Há, decerto, a possibilidade de que tais obras, se de fato viessem a lume, não fossem tão boas como se encontram em seu estado atual – mas talvez a graça se encontre mais na imaginação; ponderar a respeito do final de uma obra inacabada, ou uma obra que sofreu diversas alterações (bem-vindas ou não) antes de chegar a seu estágio final, é deveras divertido, e um tanto quanto romântico. Quem, porém, imaginaria que um jogo eletrônico da série “Crash Bandicoot” viria a fazer parte desta lista, fornecendo tantas especulações por anos…!
Sim! Uma série de jogos a respeito de um marsupial laranja antropomórfico que luta contra os ataques de um cientista maluco, que alcançou o ápice de sua popularidade entre os anos 1990 e 2000, teria um de seus installments envolto em mistério – é ele o infame “Crash Twinsanity”, de 2004; e de todos os jogos da série pós-anos 1990, é o que mais se destaca em termos estéticos. (Vale ressaltar, foi este o jogo que motivou-me a comprar um PlayStation 2 há tantos anos. Feliz escolha!)
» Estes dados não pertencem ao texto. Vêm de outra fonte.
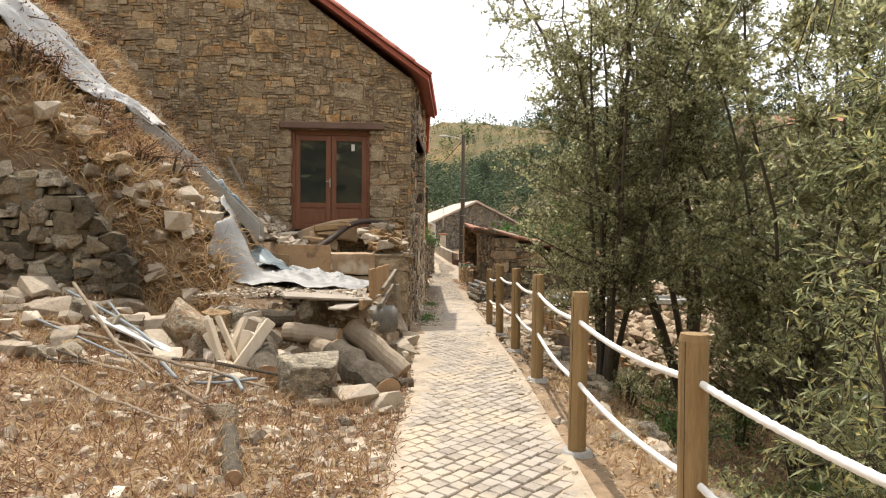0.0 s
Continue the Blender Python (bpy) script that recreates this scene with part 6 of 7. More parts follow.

No enredo do jogo, o protagonista e o antagonista devem juntar forças relutantemente a fim de impedirem que um mal maior destrua-lhes o lar; premissa esta que sempre apreciei em formas de mídia, pois pode fornecer situações muito cômicas se bem executada. Ao decorrer do jogo, o cartunesco marsupial e seu companheiro de cabeça avantajada se envolvem em divertidas situações, realçadas ainda mais pelos diálogos hilários, personagens bem-feitos e carismáticos e trilha sonora – que, curiosamente, foi composta por um conjunto a cappella e, de todos os pontos do jogo, é este o mais fascinante. A história, porém, vai muito além disto.
Até onde é sabido, o desenvolvimento de “Crash Twinsanity” foi longo e dificultoso; vários conceitos foram descartados e, com o jogo cada vez mais perto de extrapolar o prazo, foi concluído às pressas – o que resultou em sua aparência “inacabada”. As montanhas de conteúdo deletado são surpreendentes e poderiam ter rendido uns dois ou três jogos diferentes. Como poderia ter sido…?
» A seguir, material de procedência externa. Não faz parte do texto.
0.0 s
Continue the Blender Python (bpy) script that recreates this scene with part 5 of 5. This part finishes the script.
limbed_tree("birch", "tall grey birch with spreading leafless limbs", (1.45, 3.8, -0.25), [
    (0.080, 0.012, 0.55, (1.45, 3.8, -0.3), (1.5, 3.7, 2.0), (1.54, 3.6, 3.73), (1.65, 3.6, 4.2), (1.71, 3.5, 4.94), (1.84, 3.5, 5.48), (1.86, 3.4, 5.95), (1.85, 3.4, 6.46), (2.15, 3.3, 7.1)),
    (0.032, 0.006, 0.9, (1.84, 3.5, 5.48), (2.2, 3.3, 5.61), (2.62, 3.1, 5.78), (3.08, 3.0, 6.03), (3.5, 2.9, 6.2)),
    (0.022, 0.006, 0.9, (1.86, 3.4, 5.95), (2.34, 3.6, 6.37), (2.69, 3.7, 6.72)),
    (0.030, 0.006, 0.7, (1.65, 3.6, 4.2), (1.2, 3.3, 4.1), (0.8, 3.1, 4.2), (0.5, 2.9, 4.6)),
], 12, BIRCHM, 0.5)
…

É visível que muito carinho e dedicação foram postos na criação deste jogo – e mesmo que não tenha saído do jeito que originalmente o visualizaram, permanece sendo discutido e adorado exatamente por isto. Quem não gosta de um mistério, afinal? Por mais “tristes que sejam as coisas que ficam abandonadas”, ao menos alimentarão as imaginações das pessoas, e quem sabe levarão algum idealista a concluí-las ou reformulá-las.